Now 959 tested positive. Thus the probability of having the disease given a positive test result is approximately:

100/(100+959)
## [1] 0.09442871

9.5 Homework Problems

  1. Consider: \(A\), \(B\) and \(C\) are events such that \(\mbox{P}(A)=0.5\), \(\mbox{P}(B)=0.3\), \(\mbox{P}(C)=0.4\), \(\mbox{P}(A \cap B)=0.2\), \(\mbox{P}(B \cap C)=0.12\), \(\mbox{P}(A \cap C)=0.1\), and \(\mbox{P}(A \cap B \cap C)=0.05\).
  1. Are \(A\) and \(B\) independent?
  2. Are \(B\) and \(C\) independent?
  1. Suppose I have a biased coin (the probability I flip a heads is 0.6). I flip that coin twice. Assume that the coin is memoryless (flips are independent of one another).
  1. What is the probability that the second flip results in heads?
  2. What is the probability that the second flip results in heads, given the first also resulted in heads?
  3. What is the probability both flips result in heads?
  4. What is the probability exactly one coin flip results in heads?
  5. Now assume I flip the coin five times.
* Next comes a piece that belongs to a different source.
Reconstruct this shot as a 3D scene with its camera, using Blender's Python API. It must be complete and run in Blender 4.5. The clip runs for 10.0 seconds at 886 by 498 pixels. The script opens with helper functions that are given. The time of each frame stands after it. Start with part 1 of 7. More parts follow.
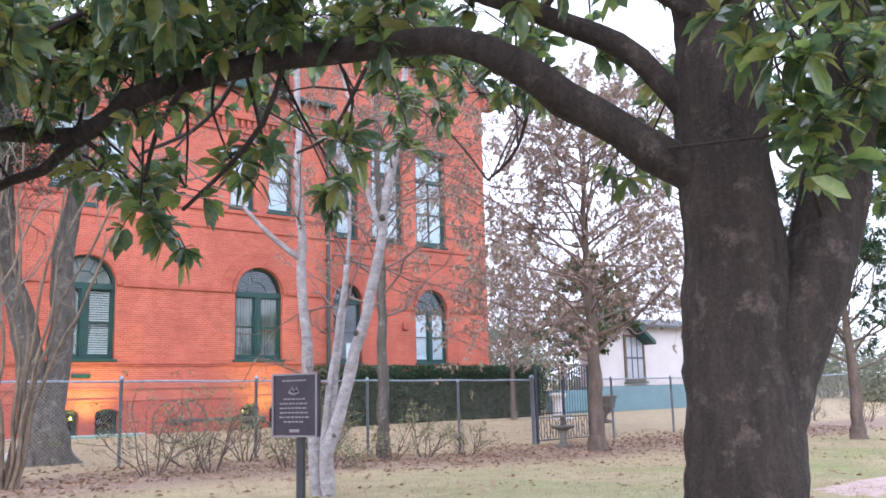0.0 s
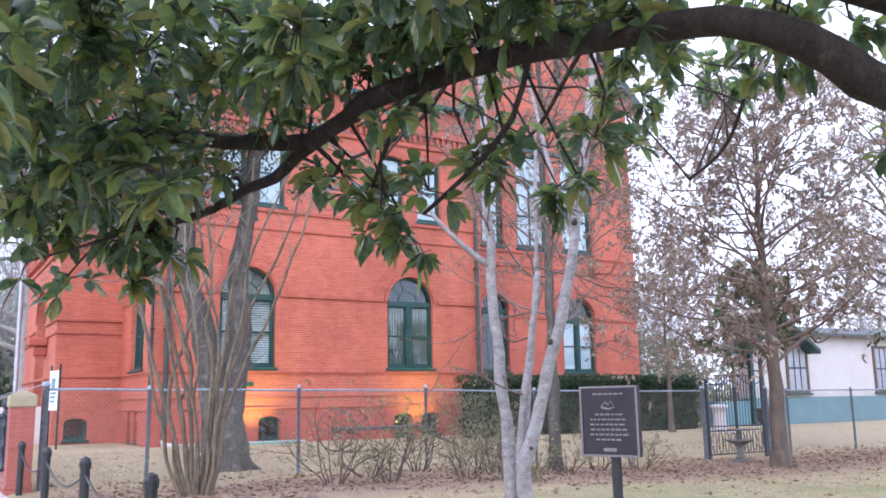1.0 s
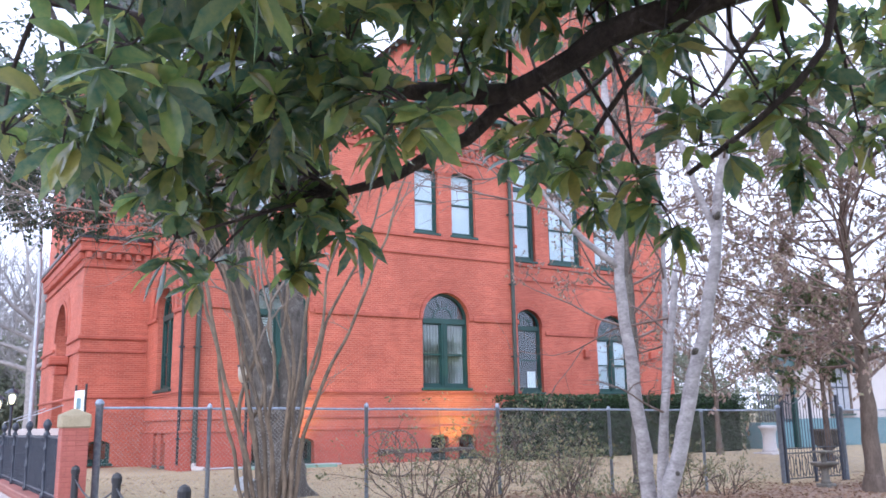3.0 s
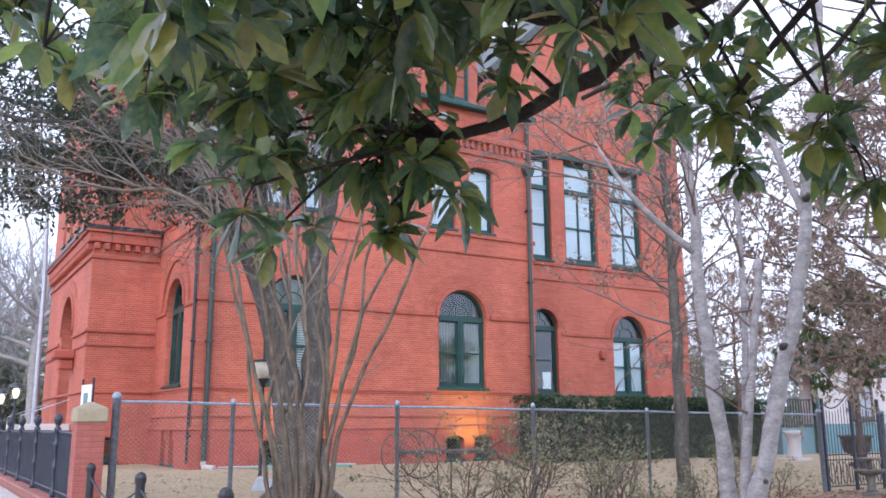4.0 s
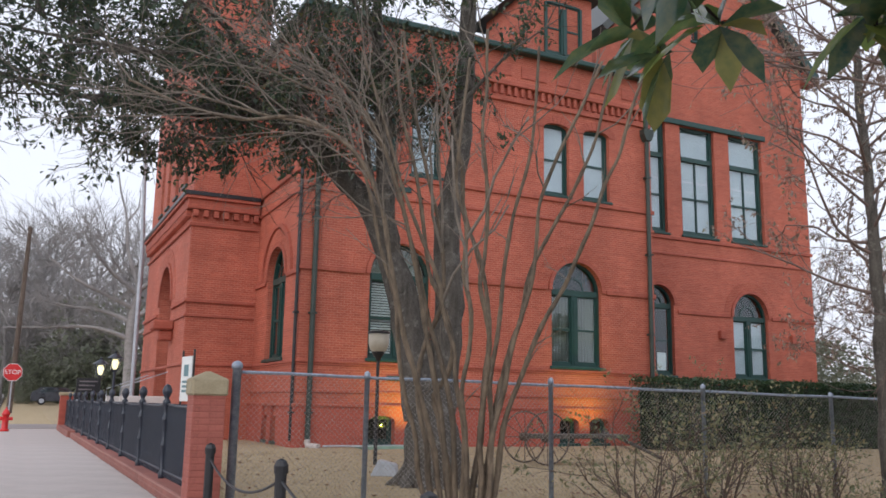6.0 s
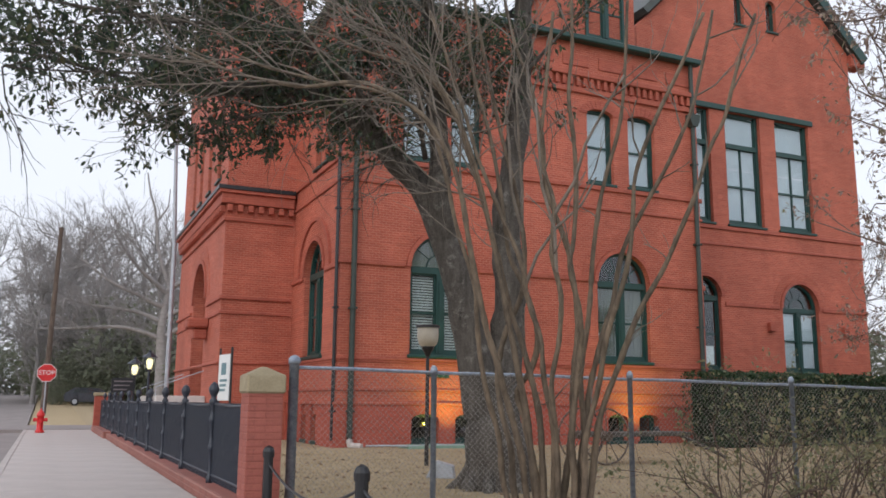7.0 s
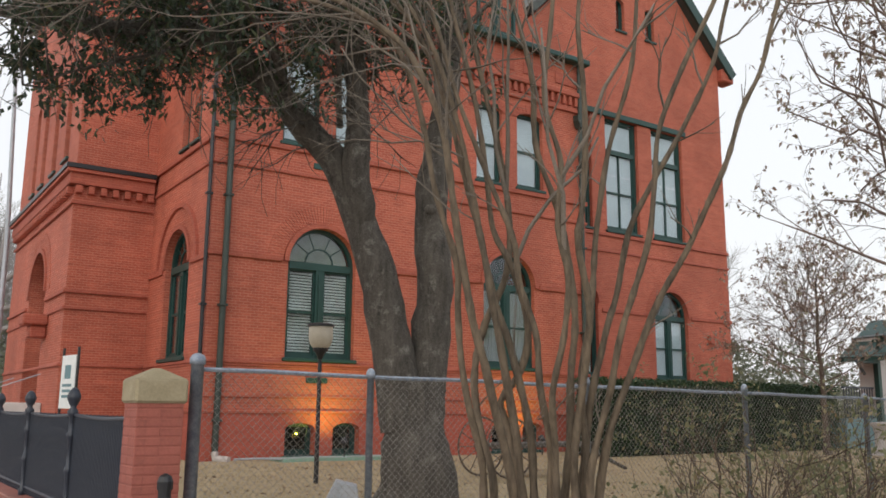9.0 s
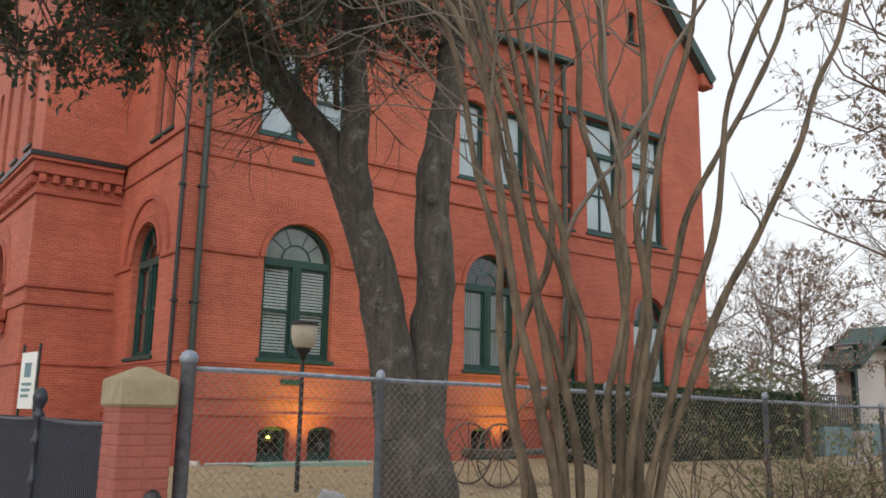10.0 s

What is the probability the result is 5 heads?
  6. What is the probability the result is exactly 2 heads (out of 5 flips)?
  1. Suppose there are three assistants working at a company: Moe, Larry and Curly. All three assist with a filing process. Only one filing assistant is needed at a time. Moe assists 60% of the time, Larry assists 30% of the time and Curly assists the remaining 10% of the time. Occasionally, they make errors (misfiles); Moe has a misfile rate of 0.01, Larry has a misfile rate of 0.025, and Curly has a rate of 0.05. Suppose a misfile was discovered, but it is unknown who was on schedule when it occurred. Who is most likely to have committed the misfile? Calculate the probabilities for each of the three assistants.

  2. You are playing a game where there are two coins. One coin is fair and the other comes up heads 80% of the time. One coin is flipped 3 times and the result is three heads, what is the probability that the coin flipped is the fair coin? You will need to make an assumption about the probability of either coin being selected.

  1. Use Bayes formula to solve this problem.
  2. Use simulation to solve this problem.